La dimension collective répond à l’ambition de l’ITE de créer du dialogue et intégrer de nouveaux publics, conditions à la fois de l’action politique et de la recherche scientifique. Pour cela, il faut commencer par faire groupe, et Anne est là pour ça **: «J’interviens au début pour créer du lien entre eux. Ils n’ont que quelques jours pour créer ensemble, il faut qu’ils se fassent confiance et qu’ils créent une dynamique de groupe», explique Anne. Il apparaît que beaucoup d’étudiant·e·s et de chercheur·se·s ont un grand besoin de dynamiques collectives. Félix, un doctorant qui participe cette année au CSF, interrompt son travail pour me partager la dimension thérapeutique de son expérience :
«Mon anxiété climatique est focalisée sur la perspective de l’effondrement. Dans mon laboratoire on est coincés dans cette idée, et on n’a pas de démarche collective pour prendre soin des uns des autres face à cette peur partagée. J’avais envie de vivre une expérience avec un groupe, parfois je me sens seul dans ma recherche.»
Le problème de l’éco-anxiété résonne aussi pour Célia, une autre participante étudiante en Master d’architecture, mais qui se sent «reboostée après cette expérience».
Finalement, quelle que soit la mesure d’impact du CSF (sur les CSFistes, et sur les scientifiques et non-scientifiques qui accèdent à leurs œuvres), il apparaît que ce qui met tout le monde d’accord c’est la puissance de l’expérience sociale vécue ici.
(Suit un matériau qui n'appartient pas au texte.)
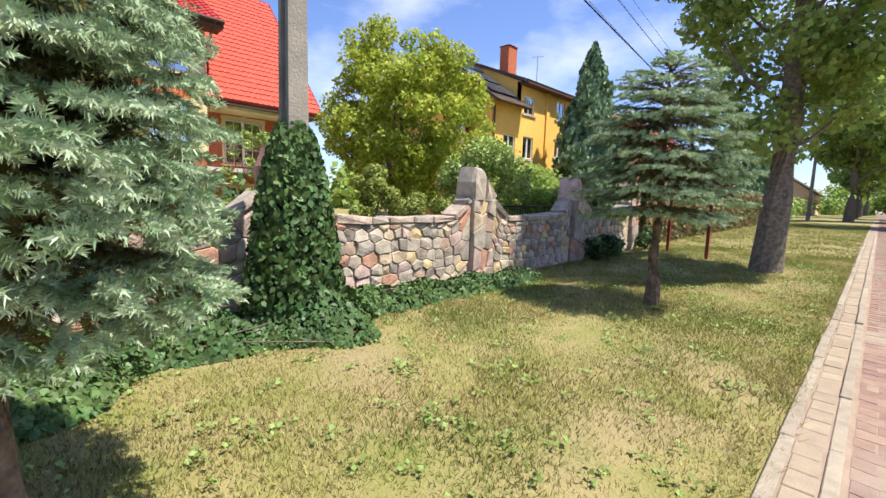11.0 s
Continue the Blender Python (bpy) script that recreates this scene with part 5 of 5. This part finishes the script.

Dans un contexte où l’anxiété face à la crise environnementale se décuple, alimentée par des récits d’effondrements et de guerres, un espace de confiance, de décloisonnement et d’expérimentation comme celui créé par le CSF est précieux. Félix a «repris confiance dans les êtres humains», c’est-à-dire dans notre capacité à inventer ensemble, à se serrer les coudes pour faire face aux faits tels qu’ils nous apparaissent. Il conclut :
«Quoi qu’il se passe — et ce sera terrible — maintenant je me dis qu’on trouvera quand même de la joie et du partage.»